The third stanza contains the main idea of the text: “A poet could not be but gay,/ In such a jocund company”. The author means to say that the light and joyful society cannot but bring pleasure and wish to write for them, to tell about their happiness. Such epithets as “sparkling” and “jocund” depict the privileged class. They have everything they need and now they can dance for everybody to gaze at them.
The ending stanza brings the speaker back to his couch. Although the mood remains to be shiny, or “vacant, pensive” the narrator feels still in the dream dancing with the daffodils. This stanza has no modifications like the previous one which signifies achieving harmony, joy and calmness in the heart of the speaker. For this the author also makes use of such stylistic devices as oxymoron “the bliss of solitude” that points out some positive moments of being alone, inversion “And then my heart with pleasure fills” shows the process and the character of this process of “filling the heart”.
The main idea of the poem is that people are never alone – they are accompanied by nature beauty.

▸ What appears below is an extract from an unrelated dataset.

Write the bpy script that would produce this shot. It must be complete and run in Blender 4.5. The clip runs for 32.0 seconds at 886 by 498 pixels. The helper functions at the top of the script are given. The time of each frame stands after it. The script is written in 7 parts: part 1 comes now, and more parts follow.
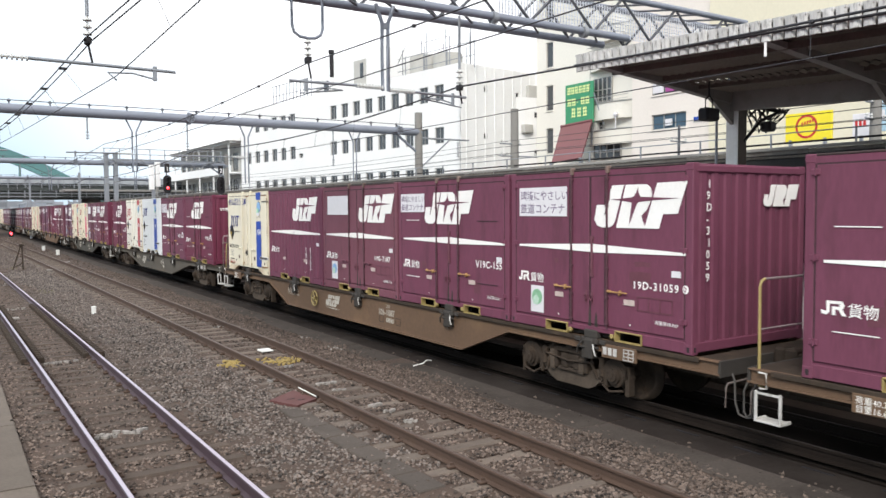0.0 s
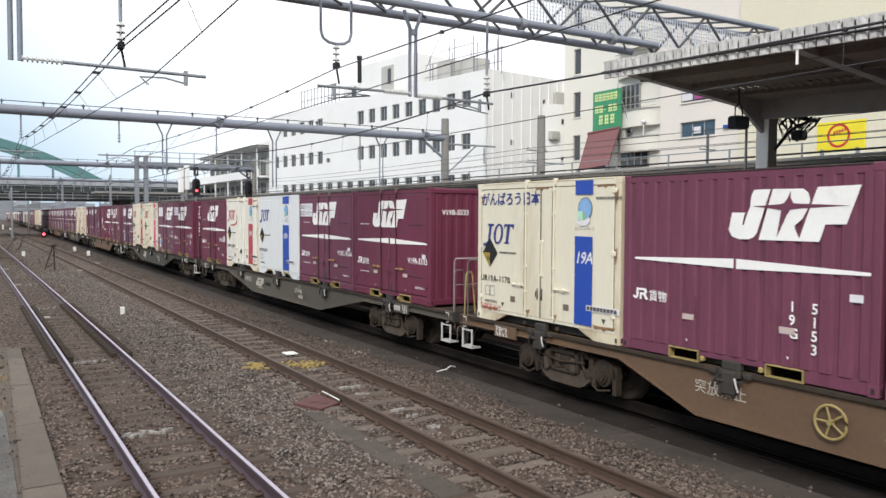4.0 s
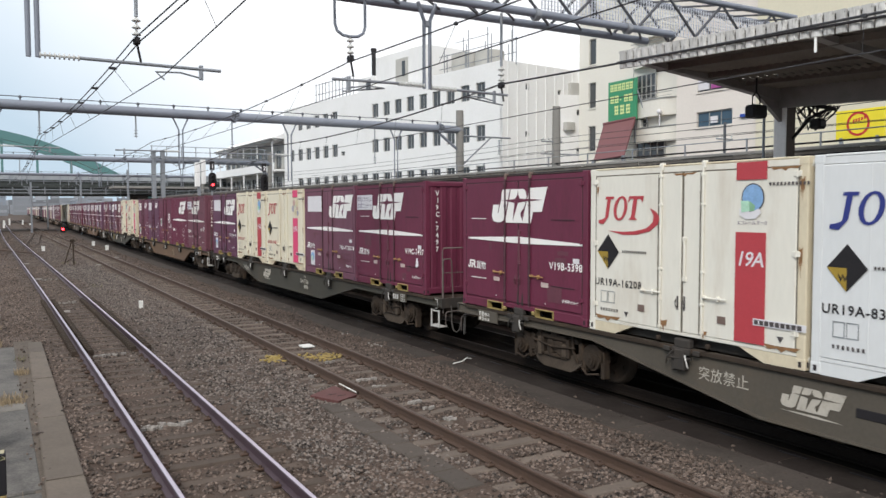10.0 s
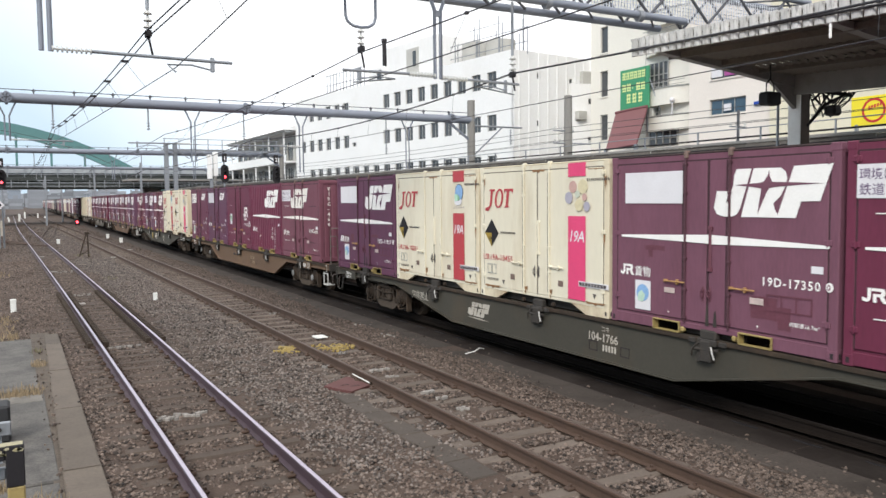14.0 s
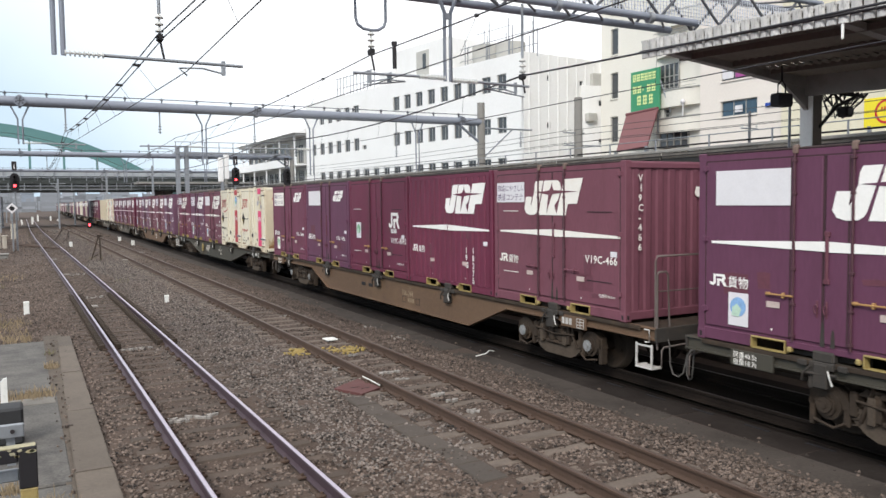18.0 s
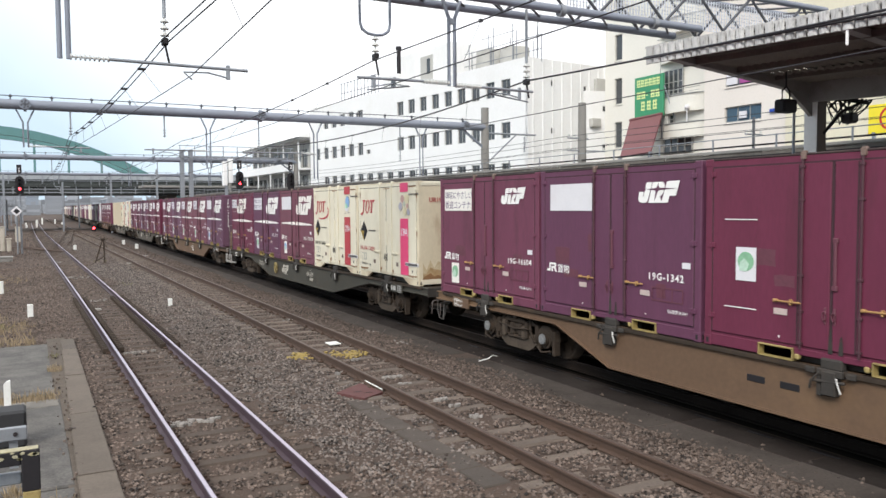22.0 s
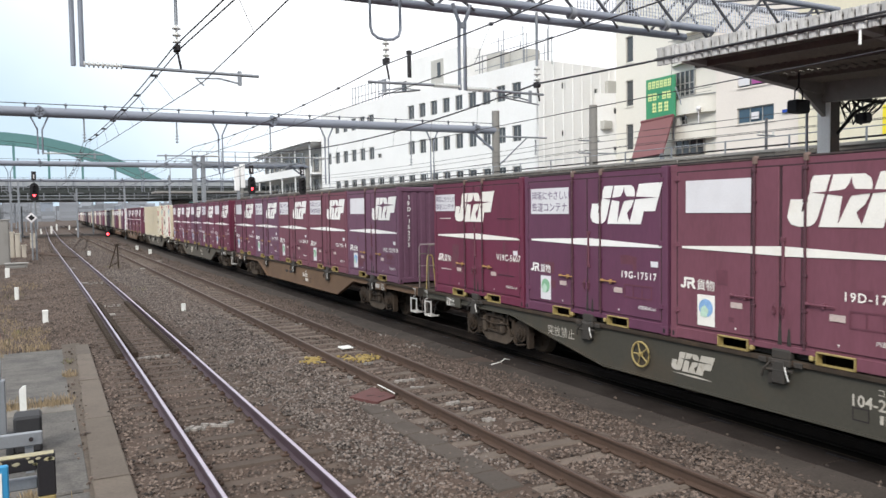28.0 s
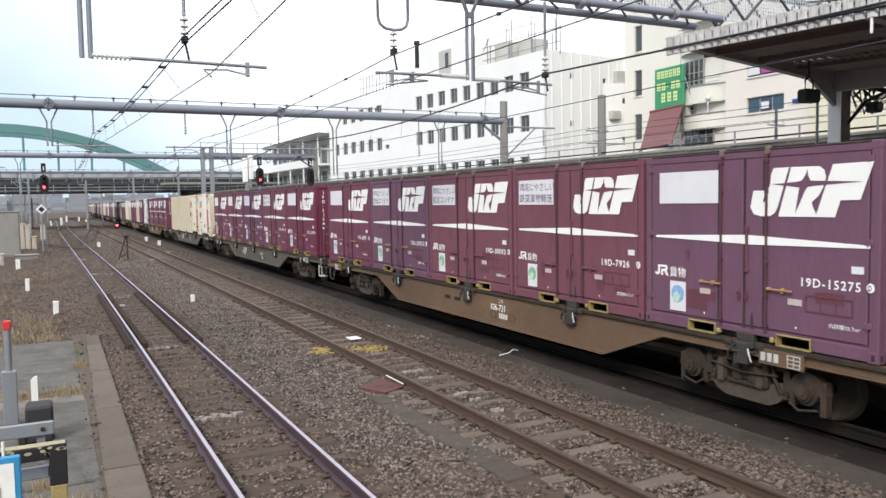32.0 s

The things around can make your heart beat, can touch a soul by the scene of a thousand-fold host of yellow daffodils swaying in the breeze against the backdrop of waters breaking against the rocks of the bay. In William Wordsworth’s “I Wandered Lonely as a Cloud”, the daffodils become much more than mere flowers. They are a symbol of natural beauty and, more importantly, symbolize living a life as rich in experience and sensation as would make a life worth living. They represent, in their light-hearted dance, the joy and happiness of living an adoring and fulfilling life, embracing it for every drop of nectar it could so bring.